In the early 19th century, Europe seemed one massive vineyard. In Italy 80% of people were earning their living from wine and in France there were vast plantings rolling southwards from Paris. Also the vine had moved abroad thanks to explorers, colonists and missionaries. It went to Latin America with the Spaniards, South Africa with French Huguenots, and to Australia with the British. Could anything stop this tide of wine expansion?

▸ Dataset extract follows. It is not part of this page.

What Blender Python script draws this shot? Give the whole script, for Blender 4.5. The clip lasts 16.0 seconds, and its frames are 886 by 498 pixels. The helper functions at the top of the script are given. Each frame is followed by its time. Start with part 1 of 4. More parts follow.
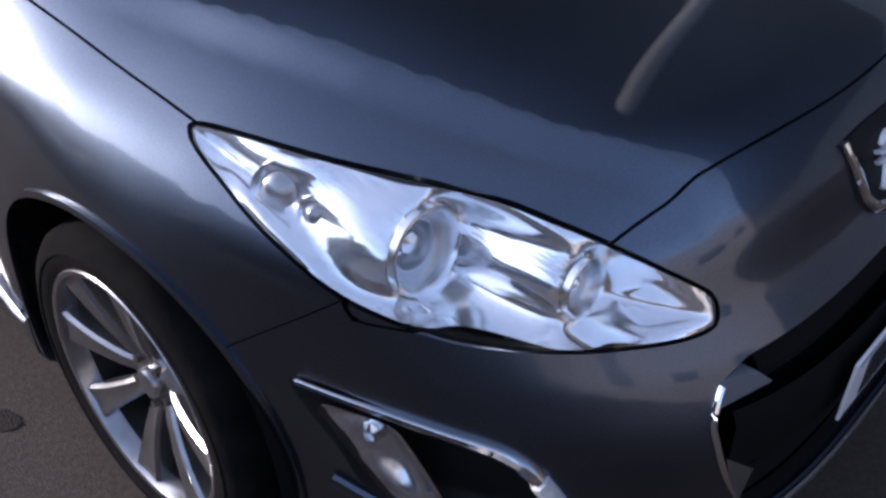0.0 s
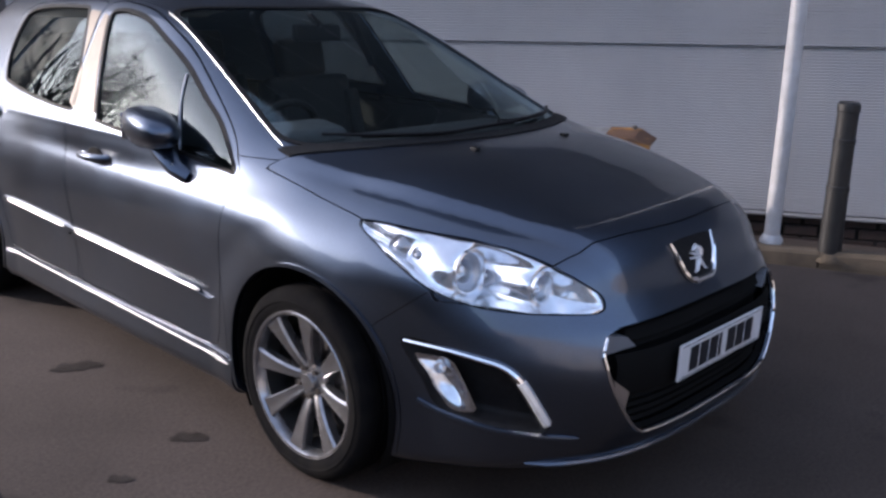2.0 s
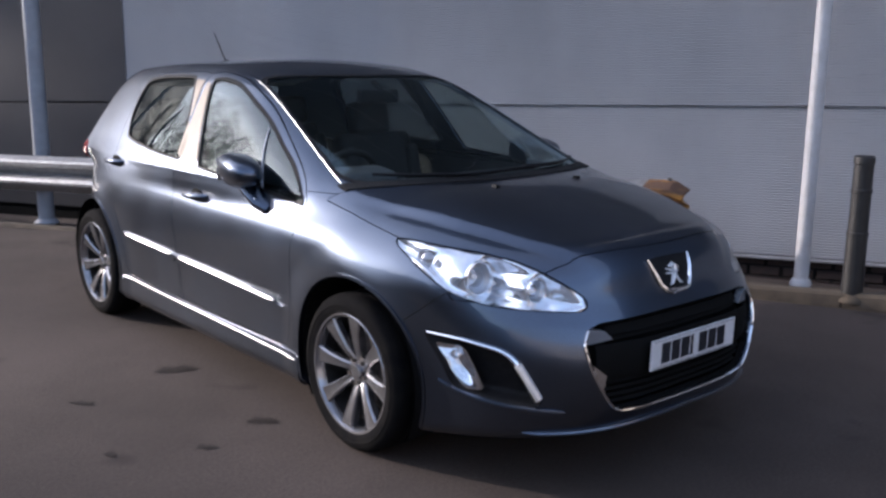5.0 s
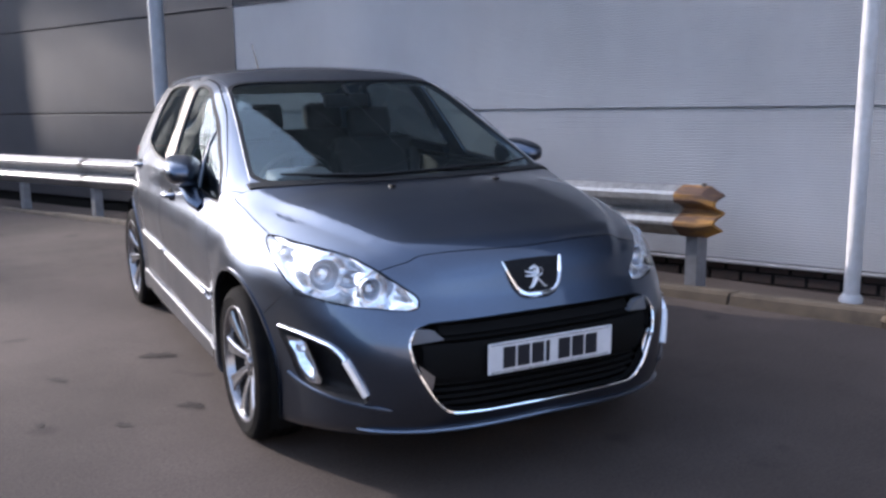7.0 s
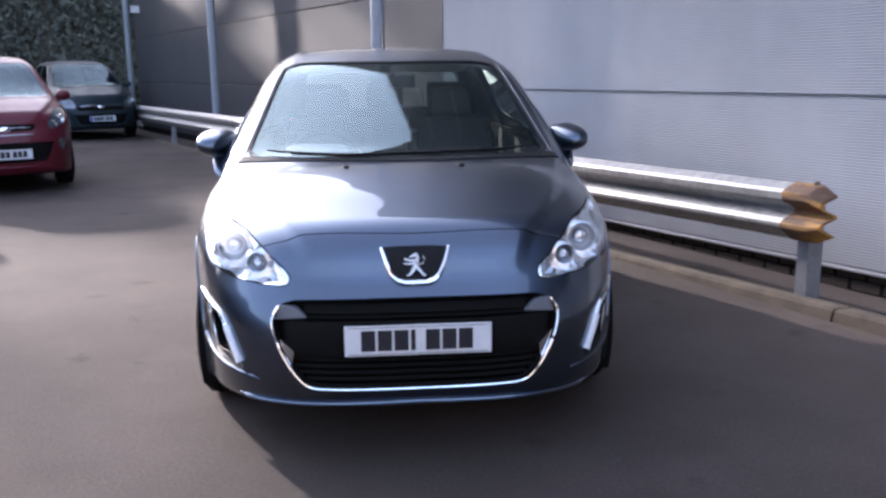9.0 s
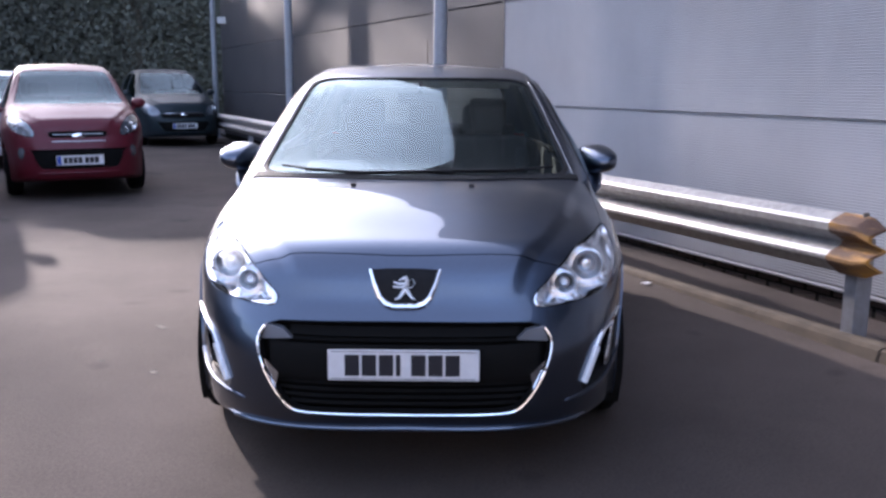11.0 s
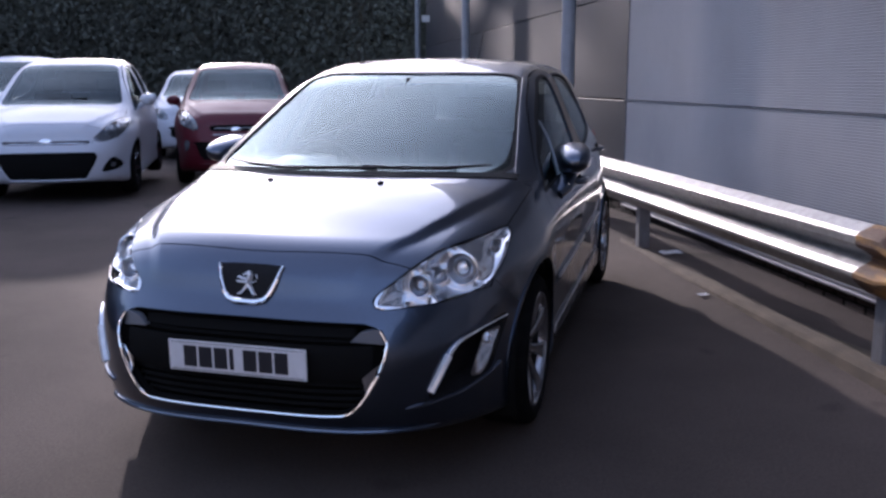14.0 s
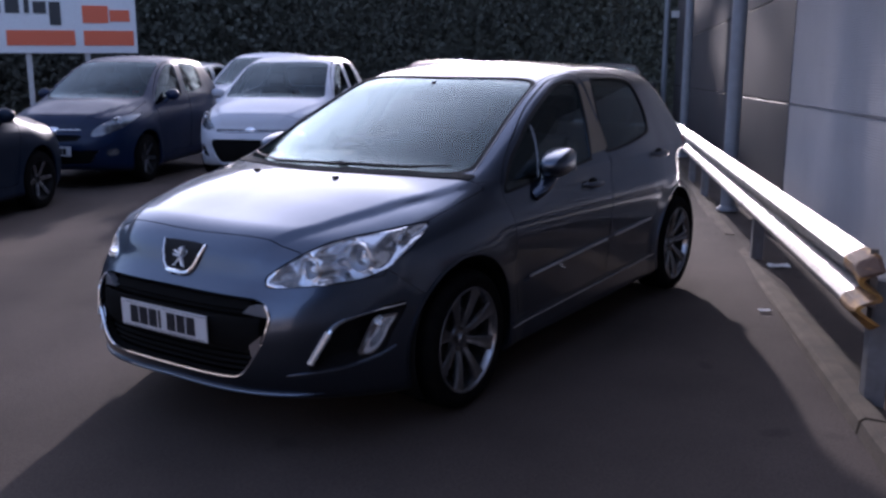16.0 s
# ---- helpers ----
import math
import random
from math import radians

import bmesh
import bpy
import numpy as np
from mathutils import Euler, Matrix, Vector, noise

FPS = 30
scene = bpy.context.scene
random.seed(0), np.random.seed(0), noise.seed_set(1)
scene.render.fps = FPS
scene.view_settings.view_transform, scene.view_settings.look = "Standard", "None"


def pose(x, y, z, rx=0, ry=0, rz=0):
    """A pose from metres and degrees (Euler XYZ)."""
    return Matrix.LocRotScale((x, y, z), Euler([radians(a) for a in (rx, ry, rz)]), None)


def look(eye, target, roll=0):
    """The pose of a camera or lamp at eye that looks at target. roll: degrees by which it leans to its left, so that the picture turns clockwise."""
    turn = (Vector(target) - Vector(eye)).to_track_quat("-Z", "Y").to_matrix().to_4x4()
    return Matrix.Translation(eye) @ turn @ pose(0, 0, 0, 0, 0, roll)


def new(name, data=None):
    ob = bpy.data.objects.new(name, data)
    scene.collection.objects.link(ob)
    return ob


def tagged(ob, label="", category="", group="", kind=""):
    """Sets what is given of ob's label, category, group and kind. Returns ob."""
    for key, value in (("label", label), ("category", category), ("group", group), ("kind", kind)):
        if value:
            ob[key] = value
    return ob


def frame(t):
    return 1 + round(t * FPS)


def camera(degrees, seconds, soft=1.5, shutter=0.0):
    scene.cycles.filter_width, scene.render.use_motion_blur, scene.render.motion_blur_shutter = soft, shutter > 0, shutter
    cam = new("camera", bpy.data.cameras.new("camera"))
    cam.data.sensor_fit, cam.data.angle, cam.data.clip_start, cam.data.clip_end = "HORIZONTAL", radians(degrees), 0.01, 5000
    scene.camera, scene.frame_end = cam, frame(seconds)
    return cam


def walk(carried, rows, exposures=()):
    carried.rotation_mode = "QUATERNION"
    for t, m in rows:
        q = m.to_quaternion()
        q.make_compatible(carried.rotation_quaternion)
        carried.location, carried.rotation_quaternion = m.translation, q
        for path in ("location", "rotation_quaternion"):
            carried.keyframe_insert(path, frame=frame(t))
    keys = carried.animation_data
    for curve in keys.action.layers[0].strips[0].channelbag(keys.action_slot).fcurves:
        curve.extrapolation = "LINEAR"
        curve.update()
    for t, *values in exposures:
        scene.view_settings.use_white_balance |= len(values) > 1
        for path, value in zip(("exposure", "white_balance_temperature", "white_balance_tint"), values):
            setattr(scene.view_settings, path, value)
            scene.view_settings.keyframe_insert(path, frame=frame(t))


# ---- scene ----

Well, yes and it came in the form of an aphid called phylloxera, that fed on and destroyed vine roots. It came from America in the 1860’s, and by the early 20th century, had destroyed all Europe’s vineyards and most of the rest of the world’s as well. The solution was to graft the vulnerable European vine, vitis vinifera, onto the phylloxera-resistant American rootstock, vitis riparia, naturally a very expensive effort. The most immediate effect in Europe was that only the best sites were replanted and the total area under vines shrank drastically as a result. Elsewhere the havoc wrought was comparable and vineyard acreage is only now expanding to old original sites destroyed over a century ago.
The 20th century brought further change as science and technology revolutionised viticulture and wine making. But despite the chemical formulae and computerised wineries, the grape retains its magic and allure that attracts wine enthusiasts from all over the world.